WA Ballet’s general manager Steven Roth explains the company’s prima ballerina (yes, the state has one), has been injured in rehearsals ahead of the opening night of the popular outdoor dance season, Ballet at the Quarry.

There’s tension in the rehearsal room; injury is just one of the challenges facing Mr Roth and WA Ballet’s artistic director, Ivan Cavallari – but the show must go on.

The size of the stage the company performs on is a perennial issue, as is the space the company has at His Majesty’s.

The news at the iconic building is not all bad though.
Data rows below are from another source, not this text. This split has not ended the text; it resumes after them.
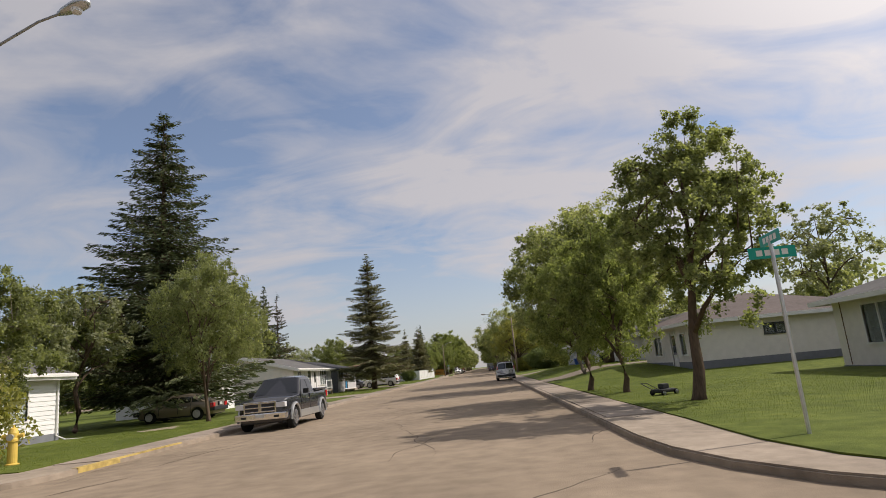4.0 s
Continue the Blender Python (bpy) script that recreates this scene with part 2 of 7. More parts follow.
DRYGRASS = mat("lawn_soil_green", (0.105, 0.135, 0.02), 0.95, var=0.3, scale=1.4, bump=0.5, bscale=40, col2=(0.17, 0.185, 0.04))
WHITE = mat("white_paint", (0.76, 0.74, 0.71), 0.6, var=0.05, scale=2.0)
WHITESIDE = mat("white_siding", (0.80, 0.79, 0.775), 0.6, var=0.06, scale=1.5, rand=0.06)
GREYSIDE = mat("pale_grey_siding", (0.50, 0.49, 0.49), 0.6, var=0.06, scale=1.5, rand=0.14)
TANSIDE = mat("tan_siding", (0.42, 0.34, 0.24), 0.65, var=0.07, scale=1.5, rand=0.1)
CREAM = mat("cream_siding", (0.60, 0.47, 0.24), 0.65, var=0.07, scale=1.5, rand=0.1)
STUCCO = mat("pale_stucco", (0.76, 0.71, 0.66), 0.9, var=0.08, scale=3, bump=0.5, bscale=30)
STUCCOG = mat("grey_stucco", (0.40, 0.385, 0.35), 0.9, var=0.08, scale=3, bump=0.5, bscale=30)
BLUEHOUSE = mat("blue_grey_siding", (0.46, 0.47, 0.49), 0.65, var=0.07, scale=2)
SKIRT = mat("grey_foundation", (0.21, 0.215, 0.235), 0.85, var=0.12, scale=4, bump=0.3)
STONE = mat("grey_ledgestone", (0.22, 0.21, 0.21), 0.9, var=0.35, scale=5, bump=0.5, rand=0.7)
BRICKM = mat("tan_brick", (0.33, 0.21, 0.125), 0.9, var=0.25, scale=7, bump=0.4, rand=0.9)
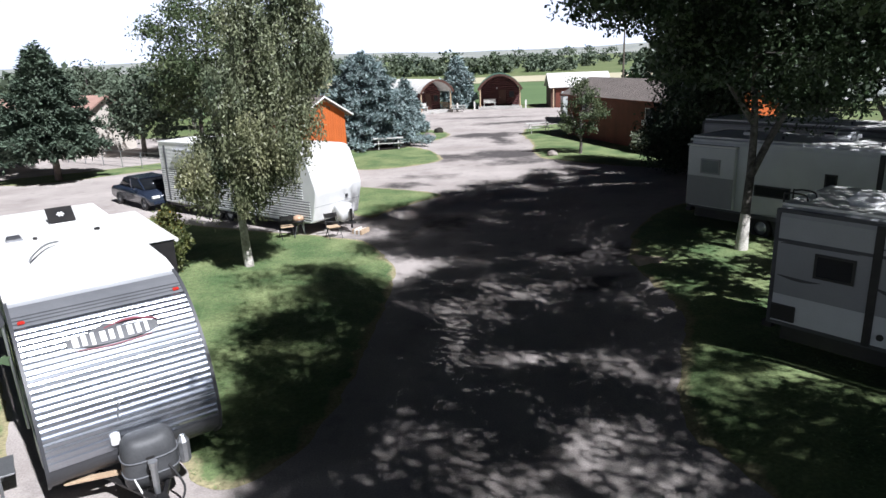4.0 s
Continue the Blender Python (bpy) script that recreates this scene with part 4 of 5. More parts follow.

WA Ballet is about to move into its newly restored and heritage-listed building in Bayswater.

Certainly the extra space will be appreciated.

At His Majesty’s, costume designers are hastily preparing for the opening of Cinderella in May in a tight space, while already completed pieces carefully hang on racks lining hallways.

Mr Roth says the sets from past productions lie in shipping containers at a storage yard, and confirms that the move to Bayswater in October can’t come fast enough.

Due to some recent leave taken by Mr Cavallari, the company has brought-in fellow artistic director Pablo Aharonian to aid in its direction – though Mr Cavallari said his physical absence had not changed how much work he committed to WA Ballet.

“It doesn’t matter where I am in the world, physically I might not be here, but mentally I am totally,” he said.

Beyond human resources challenges, both Mr Cavallari and Mr Roth make it clear that the lack of support for the arts in WA is a major issue.

Within the ballet itself, though, one of the most obvious issues is that WA Ballet receives the lowest level of funding for a state dance company in Australia.

Three years ago when Mr Roth came on board, he helped to develop a strategic business plan for the company, which he had hoped would help to catapult it to an international level.

Two of the key principles in that plan were developing WA Ballet into a repertoire-based dance company – meaning it can perform the classics of ballet – and increasing the number of dancers from 19 to 32.

After all, to attract the best choreography, the best dancers and an audience to watch them, it makes sense for a company to have crowd-pleasers such as Swan Lake and Cinderella.

The plan was set in motion with a $1.2 million commitment from the state government and the rest, $400,000, to come from the federal government – a figure the ballet has still not received.

Mr Roth laments the lack of action from the federal government.

“When you look at the $92 million that goes to the arts nationally, $7 million to WA, it’s really just a penny in a bucket,” he said.

The lack of funding is having an effect on the company, and with 26 professional and three young artists, WA Ballet is still short of the full dancing troupe it requires to meet its strategic goals.

“We have a great group of dancers, they are highly motivated and deserve the recognition of state and federal government,” Mr Roth said.

“If you liken it to football, there are just not enough dancers on the bench.”